Wrong Norma nous propulse d’emblée dans une sorte d’apothéose, qui s’ouvre sur 1=1, peut-être la plus belle de ses vingt-cinq parties. À la troisième personne et à l’aube, l’auteure se dirige vers un lac « whipped by wind and tides ». Mais comment y accéder ? « Every water has a right place to be but this place is in motion, you have to keep finding it, keep having it find you. » Son entrée dans l’eau ventée est alors au prix d’un véritable effort mais fait l’effet d’une purification, comme si cette eau précise l’attendait précisément pour la débarrasser de sa conscience de soi. On pense à Toni Morrison et à sa mémoire de l’eau : « All water has a perfect memory and is forever trying to get back to where it was. » En plongeant dans l’eau comme dans des mots, en cherchant des phrases dans les battements d’une nage, Anne Carson laisse surgir un bonheur intense, celui d’être en vie, presque une euphorie d’être.
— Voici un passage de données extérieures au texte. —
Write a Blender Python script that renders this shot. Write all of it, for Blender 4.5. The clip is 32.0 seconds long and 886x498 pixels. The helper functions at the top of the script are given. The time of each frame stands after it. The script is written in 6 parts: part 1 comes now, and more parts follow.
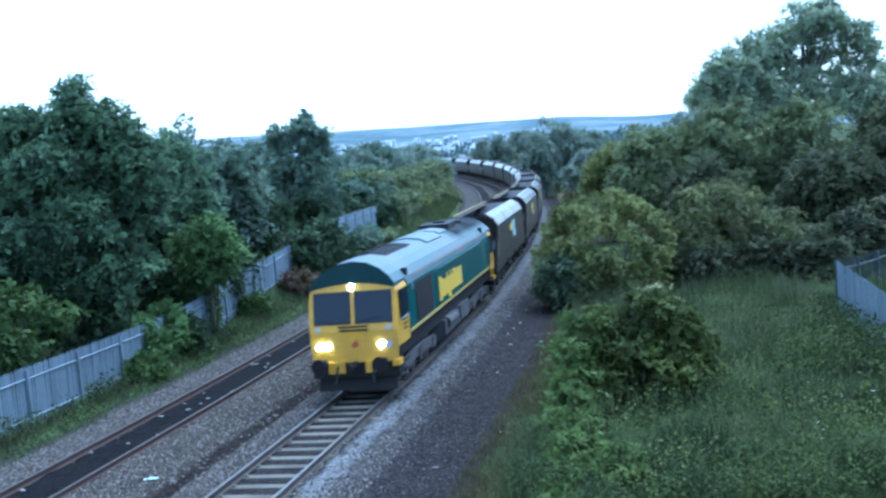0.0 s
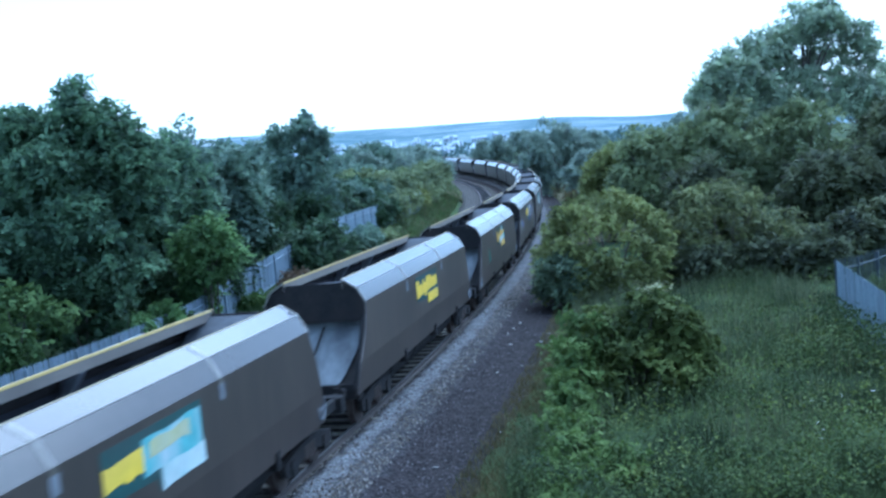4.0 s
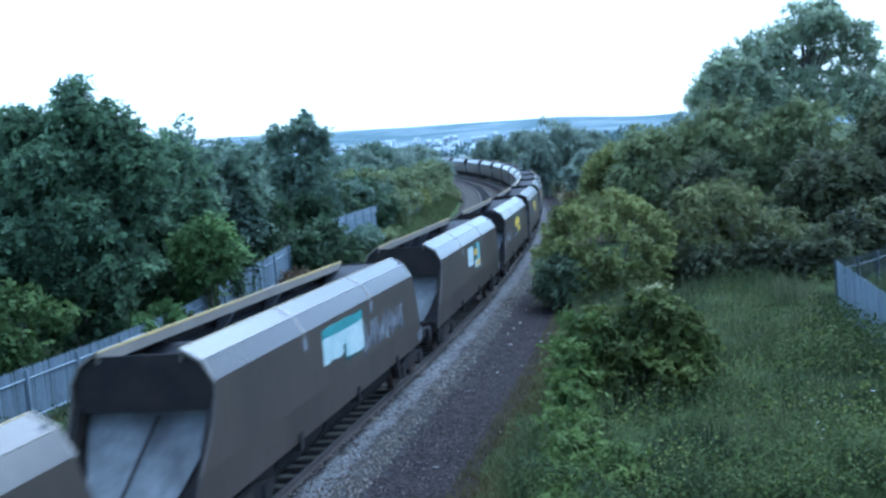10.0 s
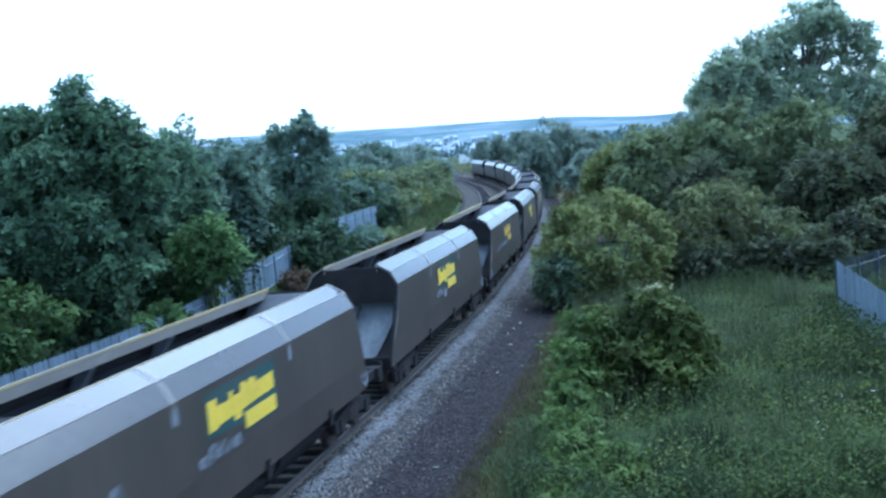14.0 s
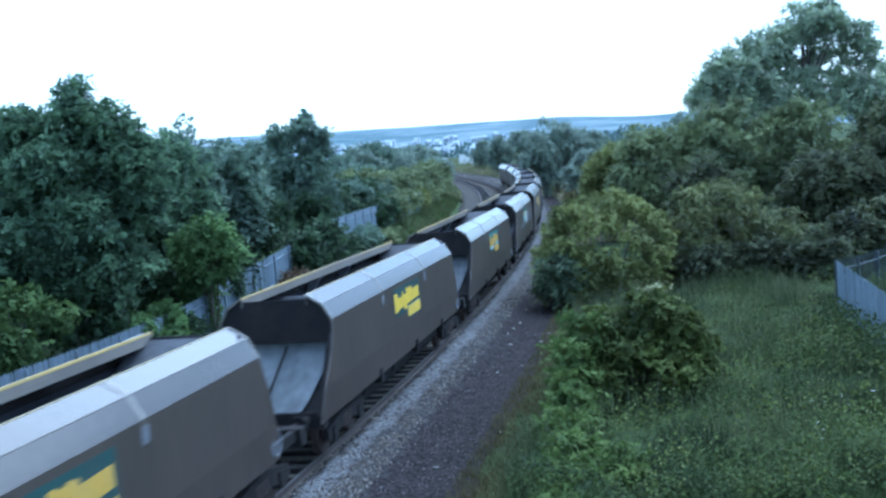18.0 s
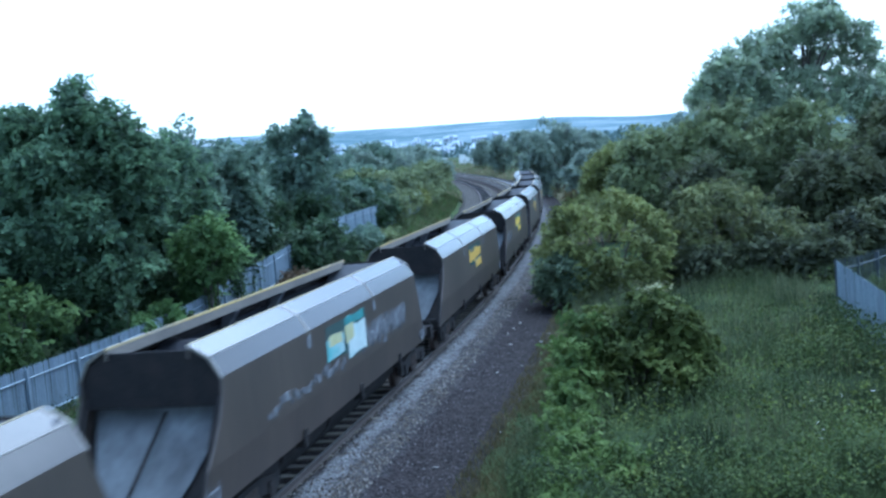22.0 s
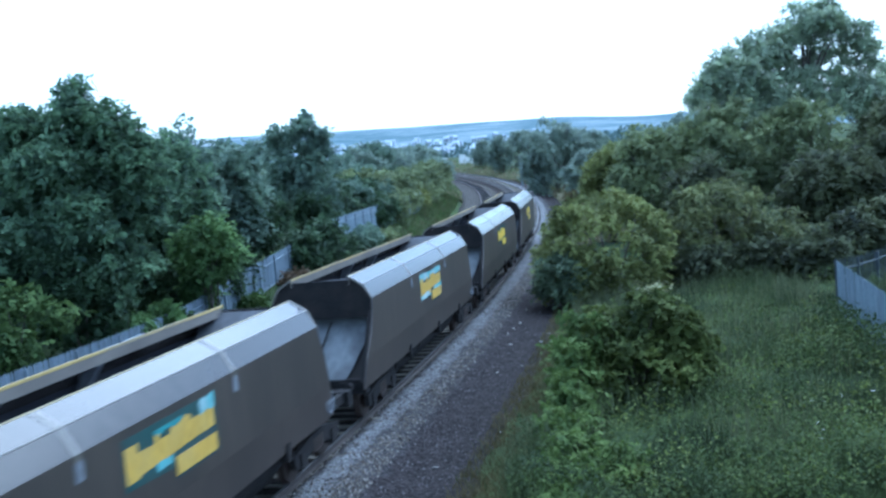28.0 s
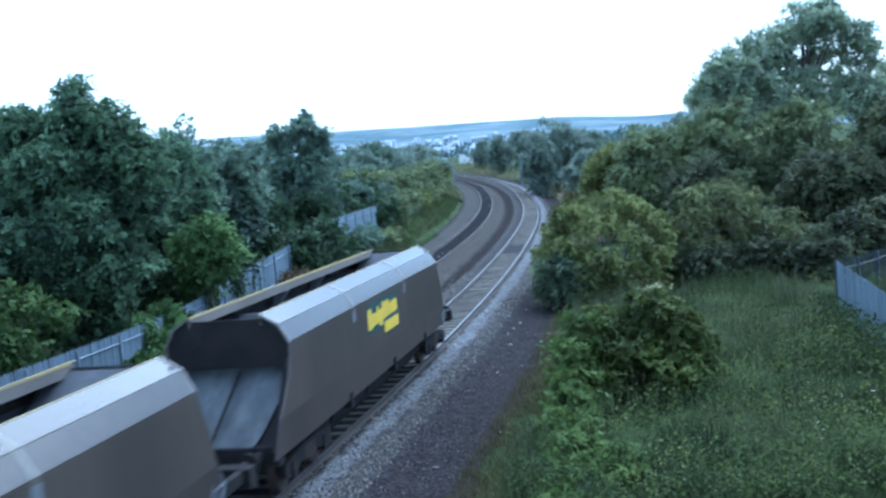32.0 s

Une phrase d’Hölderlin lui donne le vertige, c’est que le verbe nager y est à la forme passive : « My heart is swimmed in time. » Mais entre-temps c’est un renard qui se jette à l’eau (on suppose que c’est celui de la couverture du recueil), et lui, par contre, nage sans hésitation. « She stands awhile watching the fox swim, looking back on the day, pouring in and out. To be alive is just this pouring in and out. » Juste être là, dans une présence sans éclaboussures, dans une épiphanie sans effort.